Well-known as a material for fast-neutron (1–20 MeV) detection in a gamma-ray background, stilbene, when fabricated using melt-growth crystal techniques, has traditionally not yielded enough material for widespread, low-cost, commercial neutron-detection applications. But LLNL has recently demonstrated economical and high-quality solution growth of stilbene and is transferring the process to Inrad Optics for large-scale production.1
The work on large, high-quality stilbene is an outgrowth of an ongoing activity at LLNL funded by the US Department of Energy’s National Nuclear Security Administration to explore new materials for fast-neutron detection and study the science underlying the solution growth technique.
The process of neutron or nuclear-material detection in a gamma-ray background through scintillation occurs as particles strike the scintillation material and emit either photons or particles. By analyzing differences in the pulse shapes of the fluorescence signals obtained when high-energy neutrons and gamma rays strike a scintillation material like stilbene (in a process called pulse shape discrimination or PSD), neutron interactions can be uniquely detected. These fluorescence signals are recorded from the scintillation detector using a photomultiplier tube (PMT).

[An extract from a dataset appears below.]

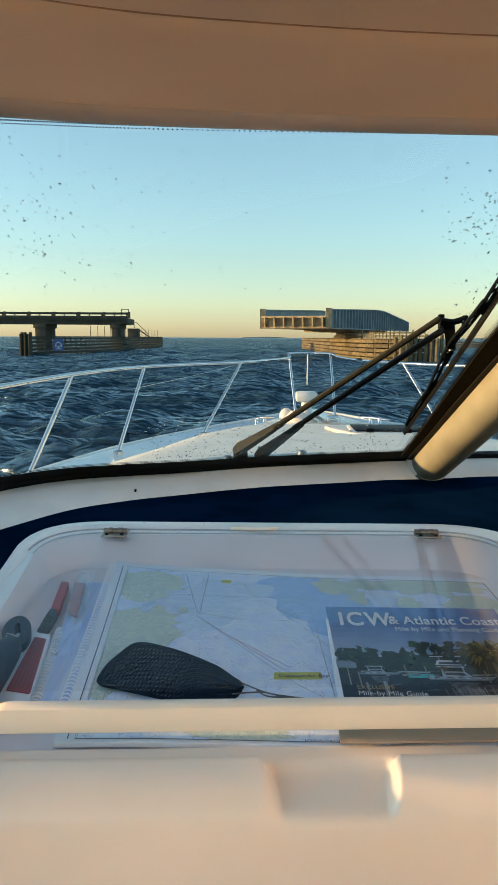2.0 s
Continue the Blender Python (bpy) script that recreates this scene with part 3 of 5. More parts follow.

Unlike melt processes, the solution-grown stilbene process employs crystallization tanks and seed holders that were constructed to handle organic solvents and improve the growth process using controlled temperature reduction with rotation. Solution growth of stilbene has already produced boules with vertical and horizontal dimensions of 4 in. The solution-grown boules have a so-called “x-ray rocking curve” full-width at half-maximum below 20 arcsec, indicating excellent crystalline quality.
Neutron detection using stilbene has in the past been limited by the availability and cost of the stilbene crystalline material; but with this Phase II small business innovation research (SBIR) contract, Inrad Optics has fabricated commercial-grade, 1-in.-diameter cylinders (3 in. maximum length) and anticipates fabrication of 2 in. cylinders by the end of 2012. Dimensions of packaged stilbene detectors are application-specific, although standard dimensions of 1-in.-across, 1-in.-high cylinders and 2-in.-across, 2-in.-high cylinders can couple to common PMTs.Crystal properties evaluated at LLNL using a californium-252 source for finished neutron detectors show good neutron-gamma discrimination, with a PSD figure-of-merit in the 412–562 keV range of 4.25, which is comparable to, and often exceeds, the typical values obtained with the best melt-grown crystals of approximately the same size (see figure).
“The solution method used for stilbene production is based on technology developed previously for growth of super-large KDP [potassium dihydrogen phosphate] crystals for NIF [the National Ignition Facility],” says Natalia Zaitseva, LLNL physicist and principal investigator in the DHS-funded stilbene development project at LLNL. (Incidentally, LLNL, with Inrad participation, holds the record for the growth of the largest KDP crystals produced on a commercial scale). Zaitseva adds, “The prior KDP technique has been substantially modified to adjust to growth of large pure organic crystals, of which stilbene is the first developed for commercial production.”